Direction:
Return the lines that follow, exactly as they appear, from the first through the one containing "import numpy as np"; no pictures are to be included.

-=-=-=-=-

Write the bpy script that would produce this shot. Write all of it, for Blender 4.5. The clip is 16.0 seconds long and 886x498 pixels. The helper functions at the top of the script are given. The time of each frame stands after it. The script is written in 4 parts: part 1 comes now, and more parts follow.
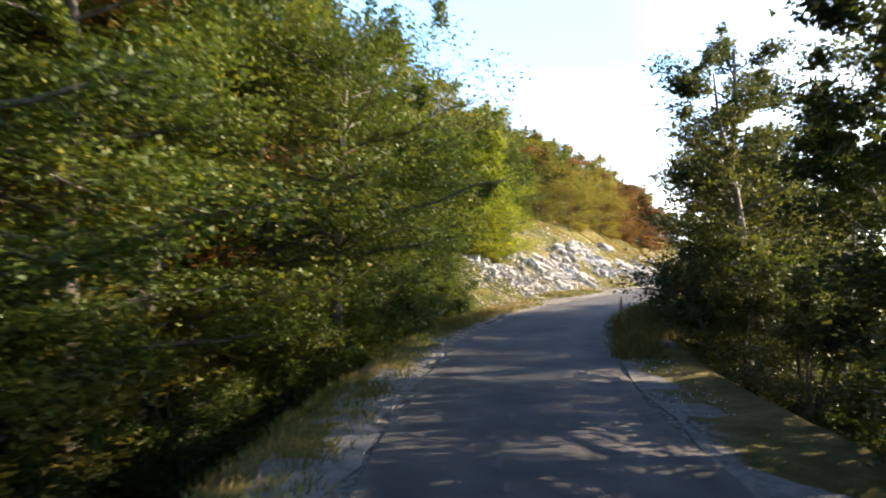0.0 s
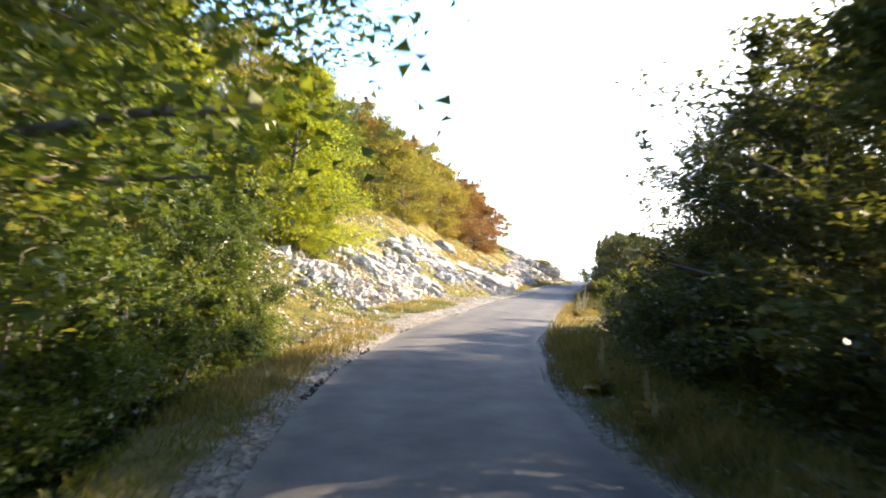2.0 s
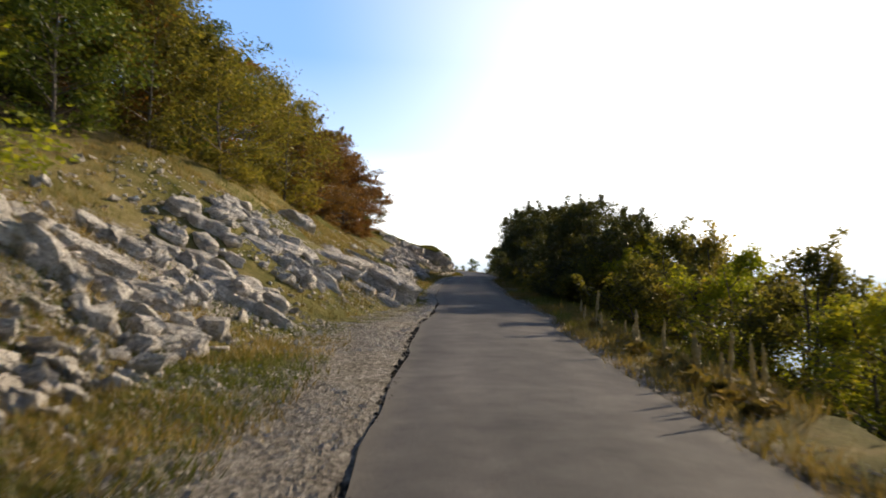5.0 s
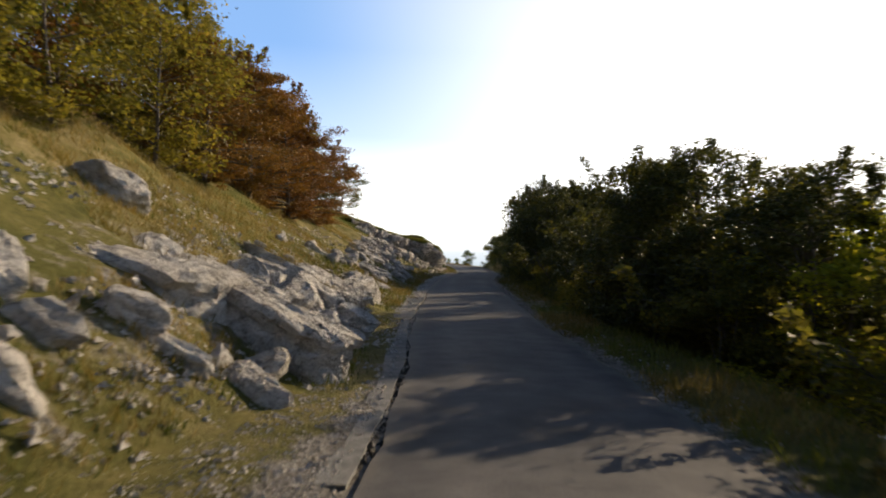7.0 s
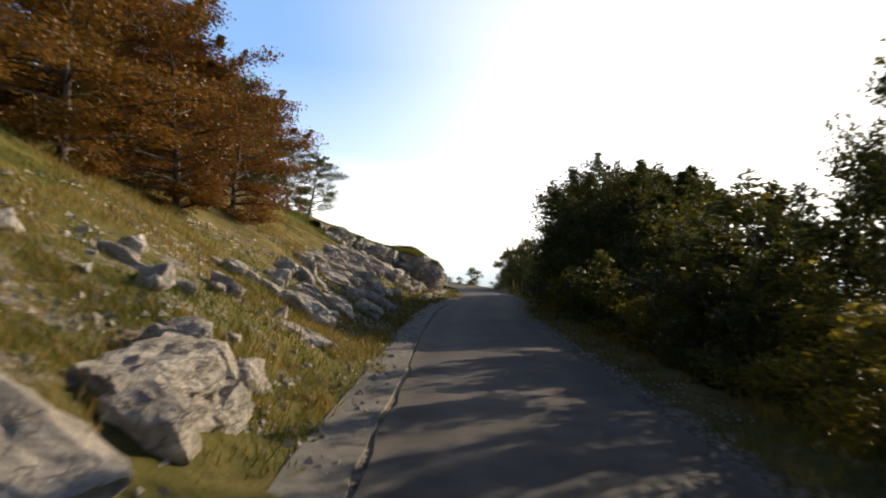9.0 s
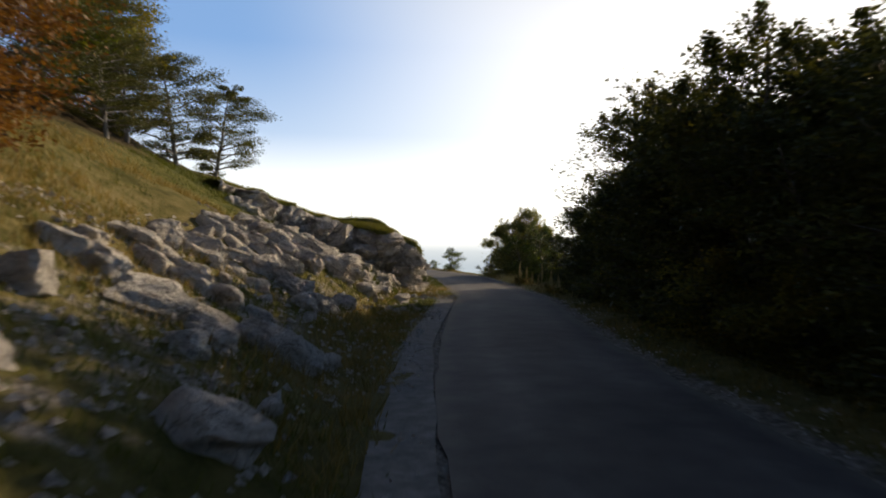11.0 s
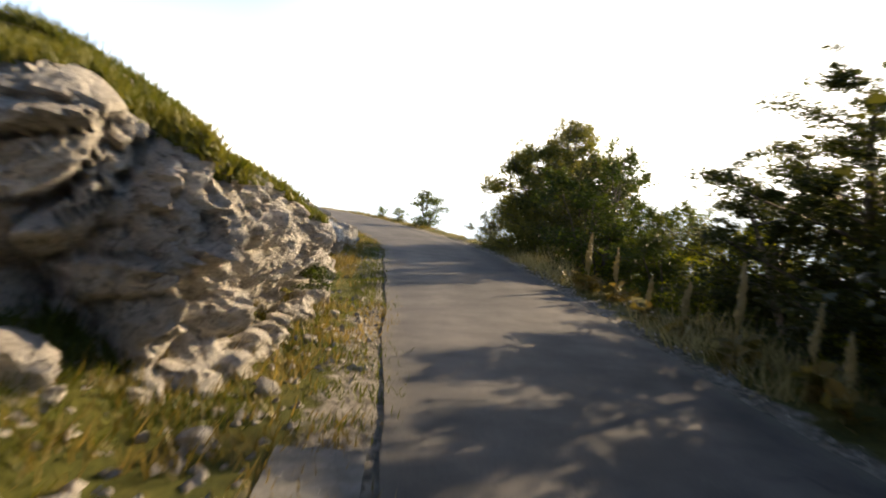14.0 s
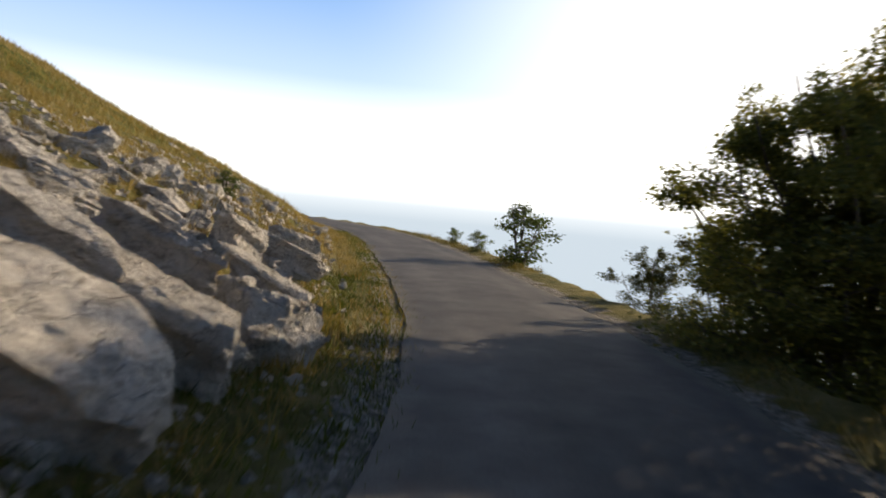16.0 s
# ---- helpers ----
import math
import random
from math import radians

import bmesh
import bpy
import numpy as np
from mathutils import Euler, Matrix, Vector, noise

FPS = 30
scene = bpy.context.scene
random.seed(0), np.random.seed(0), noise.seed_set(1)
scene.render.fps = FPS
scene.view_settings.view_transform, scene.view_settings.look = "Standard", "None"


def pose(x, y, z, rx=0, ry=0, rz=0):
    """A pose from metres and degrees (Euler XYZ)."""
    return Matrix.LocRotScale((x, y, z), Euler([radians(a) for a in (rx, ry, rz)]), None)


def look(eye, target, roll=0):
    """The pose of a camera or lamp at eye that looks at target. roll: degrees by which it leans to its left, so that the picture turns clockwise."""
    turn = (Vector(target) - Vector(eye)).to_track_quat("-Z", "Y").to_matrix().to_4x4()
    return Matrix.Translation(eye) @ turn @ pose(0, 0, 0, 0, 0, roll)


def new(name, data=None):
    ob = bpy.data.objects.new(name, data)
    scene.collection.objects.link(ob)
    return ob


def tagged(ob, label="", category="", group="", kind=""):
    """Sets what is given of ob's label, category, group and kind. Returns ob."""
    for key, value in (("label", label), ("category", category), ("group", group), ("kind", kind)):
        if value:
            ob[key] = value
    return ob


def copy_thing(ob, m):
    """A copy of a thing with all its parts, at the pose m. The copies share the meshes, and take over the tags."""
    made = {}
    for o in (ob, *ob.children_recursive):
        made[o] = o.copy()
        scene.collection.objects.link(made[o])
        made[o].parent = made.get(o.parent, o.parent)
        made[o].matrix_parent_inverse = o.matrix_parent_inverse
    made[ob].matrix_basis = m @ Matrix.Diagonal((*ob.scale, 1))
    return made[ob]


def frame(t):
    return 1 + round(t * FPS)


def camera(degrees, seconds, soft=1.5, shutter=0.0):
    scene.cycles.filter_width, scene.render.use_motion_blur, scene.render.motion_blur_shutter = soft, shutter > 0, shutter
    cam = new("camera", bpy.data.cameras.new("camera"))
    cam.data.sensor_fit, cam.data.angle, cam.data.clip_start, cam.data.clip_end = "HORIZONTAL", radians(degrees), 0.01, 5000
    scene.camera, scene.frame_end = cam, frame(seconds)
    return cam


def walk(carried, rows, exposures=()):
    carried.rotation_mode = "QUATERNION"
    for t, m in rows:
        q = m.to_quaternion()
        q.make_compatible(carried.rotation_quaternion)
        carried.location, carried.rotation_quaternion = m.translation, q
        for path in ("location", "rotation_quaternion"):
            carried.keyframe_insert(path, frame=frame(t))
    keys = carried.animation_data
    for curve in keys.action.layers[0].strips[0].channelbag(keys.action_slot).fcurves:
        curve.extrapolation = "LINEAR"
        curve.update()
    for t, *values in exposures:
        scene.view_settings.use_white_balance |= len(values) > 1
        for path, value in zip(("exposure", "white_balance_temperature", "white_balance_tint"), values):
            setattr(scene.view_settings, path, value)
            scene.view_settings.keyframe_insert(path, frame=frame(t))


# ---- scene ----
cam = camera(63.1, 16.0, soft=1.8, shutter=0.35)
PATH = [
    (0, (1.959, 1.842, 1.683), (1.89, 3.841, 1.704), 0.8),
    (0.5, (1.756, 4.43, 1.639), (1.871, 6.427, 1.627), 1.7),
    (1, (1.729, 7.051, 1.596), (1.985, 9.034, 1.585), 1.8),
    (1.5, (1.852, 9.719, 1.542), (2.242, 11.68, 1.532), 1.7),
    (2, (2.083, 12.423, 1.499), (2.533, 14.371, 1.539), 3.4),
    (2.5, (2.421, 15.193, 1.479), (2.924, 17.128, 1.504), 2.6),
    (3, (2.879, 18.05, 1.443), (3.44, 19.97, 1.476), 1.0),
    (3.5, (3.578, 20.929, 1.43), (4.229, 22.819, 1.484), 1.4),
    (4, (4.415, 23.831, 1.385), (5.134, 25.697, 1.439), 1.5),
    (4.5, (5.342, 26.713, 1.37), (6.112, 28.558, 1.419), 2.6),
    (5, (6.35, 29.559, 1.37), (7.162, 31.386, 1.399), 2.0),
    (5.2, (6.825, 30.706, 1.377), (7.65, 32.528, 1.398), 1.7),
    (7.3, (12.564, 42.808, 1.578), (13.395, 44.628, 1.58), 1.4),
    (7.5, (13.107, 43.982, 1.577), (13.924, 45.808, 1.59), 1.3),
    (8, (14.422, 46.967, 1.532), (15.228, 48.796, 1.589), 2.1),
    (8.5, (15.755, 49.96, 1.51), (16.576, 51.783, 1.568), 0.9),
    (9, (17.1, 52.998, 1.47), (17.932, 54.816, 1.522), 1.9),
    (9.2, (17.645, 54.247, 1.461), (18.483, 56.062, 1.515), 1.5),
    (11.3, (23.091, 67.552, 1.526), (24.034, 69.316, 1.525), 0.8),
    (11.5, (23.697, 68.778, 1.521), (24.653, 70.535, 1.527), 1.3),
    (12, (25.364, 71.732, 1.494), (26.336, 73.48, 1.505), 2.5),
    (12.5, (27.027, 74.582, 1.466), (28.015, 76.317, 1.344), 2.7),
    (13, (28.647, 77.363, 1.425), (29.654, 79.082, 1.239), 2.8),
    (13.5, (30.227, 80.077, 1.435), (31.243, 81.789, 1.243), 3.7),
    (14, (31.792, 82.712, 1.456), (32.769, 84.45, 1.306), 4.0),
    (14.5, (33.231, 85.324, 1.439), (34.169, 87.084, 1.291), 5.9),
    (15, (34.597, 87.994, 1.422), (35.487, 89.778, 1.263), 5.6),
    (15.5, (35.981, 90.769, 1.403), (36.817, 92.581, 1.27), 5.6),
    (16, (37.342, 93.636, 1.372), (38.099, 95.483, 1.253), 5.2),
]
EXPOSURES = [(t, stops, kelvin, 10) for t, stops, kelvin in ((0, 2.65, 6700), (1, 3.15, 6600), (2, 3.25, 6900), (2.5, 3.0, 7050), (3, 2.5, 7200), (4, 1.75, 7100), (5, 1.1, 7100), (7.5, 0.85, 7400), (8.0, 0.7, 7400), (8.5, 0.75, 7400), (9, 1.05, 7500), (11.5, 0.5, 7600), (12.5, 0.32, 7500), (13, 0.8, 7700), (13.5, 1.4, 7900), (14.5, 2.0, 8300), (15, 1.75, 8000), (16, 0.9, 7300))]
walk(cam, [(t, look(eye, target, roll)) for t, eye, target, roll in PATH], EXPOSURES)

# ---- world and sun ----
SUN_TO = Vector((0.964, 0.266, 0.0)).normalized()
SUN_EL = radians(21.3)
world = bpy.data.worlds.new("sky")
scene.world = world
world.use_nodes = True
wn = world.node_tree.nodes
sky = wn.new("ShaderNodeTexSky")
sky.sky_type = "NISHITA"
sky.sun_disc = False
sky.sun_elevation = SUN_EL
sky.sun_rotation = math.atan2(SUN_TO.x, SUN_TO.y)
sky.altitude = 1800
sky.air_density = 0.75
sky.dust_density = 0.15
sky.ozone_density = 3.0
wn["Background"].inputs["Strength"].default_value = 0.05
world.node_tree.links.new(sky.outputs[0], wn["Background"].inputs["Color"])
sun = new("sun", bpy.data.lights.new("sun", "SUN"))
sun.data.energy, sun.data.angle, sun.data.color = 5.0, radians(0.55), (1.0, 0.84, 0.64)
sun_from = SUN_TO * math.cos(SUN_EL) + Vector((0, 0, math.sin(SUN_EL)))
sun.matrix_world = look(sun_from * 100 + Vector((20, 50, 0)), (20, 50, 0))

# ---- materials ----
RNG = np.random.default_rng(7)


def material(name, rough=0.8, spec=0.3):
    m = bpy.data.materials.new(name)
    m.use_nodes = True
    b = m.node_tree.nodes["Principled BSDF"]
    b.inputs["Roughness"].default_value = rough
    b.inputs["Specular IOR Level"].default_value = spec
    return m, m.node_tree.nodes, m.node_tree.links, b


def noise_tex(n, l, scale, detail=4.0, coord="Object", rough=0.55, stretch=None):
    tc = n.new("ShaderNodeTexCoord")
    tx = n.new("ShaderNodeTexNoise")
    tx.inputs["Scale"].default_value = scale
    tx.inputs["Detail"].default_value = detail
    tx.inputs["Roughness"].default_value = rough
    if stretch:
        mp = n.new("ShaderNodeMapping")
        mp.inputs["Scale"].default_value = stretch
        l.new(tc.outputs[coord], mp.inputs["Vector"])
        l.new(mp.outputs[0], tx.inputs["Vector"])
    else:
        l.new(tc.outputs[coord], tx.inputs["Vector"])
    return tx.outputs["Fac"]


def ramp(n, l, fac, stops):
    r = n.new("ShaderNodeValToRGB")
    e = r.color_ramp.elements
    while len(e) < len(stops):
        e.new(0.5)
    for el, (pos, c) in zip(e, stops):
        el.position, el.color = pos, (*c, 1)
    l.new(fac, r.inputs["Fac"])
    return r.outputs["Color"]


def blend(n, l, fac, a, b, mode="MIX"):
    m = n.new("ShaderNodeMix")
    m.data_type, m.blend_type = "RGBA", mode
    for sock, v in ((m.inputs["Factor"], fac), (m.inputs[6], a), (m.inputs[7], b)):
        if isinstance(v, (int, float)):
            sock.default_value = v
        elif isinstance(v, tuple):
            sock.default_value = (*v, 1)
        else:
            l.new(v, sock)
    return m.outputs[2]


def bump(n, l, height, b, strength=0.5, dist=0.05, after=None):
    bp = n.new("ShaderNodeBump")
    bp.inputs["Strength"].default_value = strength
    bp.inputs["Distance"].default_value = dist
    l.new(height, bp.inputs["Height"])
    if after:
        l.new(after, bp.inputs["Normal"])
    l.new(bp.outputs[0], b.inputs["Normal"])
    return bp.outputs[0]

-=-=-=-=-

Exercise response:
Write the bpy script that would produce this shot. Write all of it, for Blender 4.5. The clip is 16.0 seconds long and 886x498 pixels. The helper functions at the top of the script are given. The time of each frame stands after it. The script is written in 4 parts: part 1 comes now, and more parts follow.
0.0 s
2.0 s
5.0 s
7.0 s
9.0 s
11.0 s
14.0 s
16.0 s
# ---- helpers ----
import math
import random
from math import radians

import bmesh
import bpy
import numpy as np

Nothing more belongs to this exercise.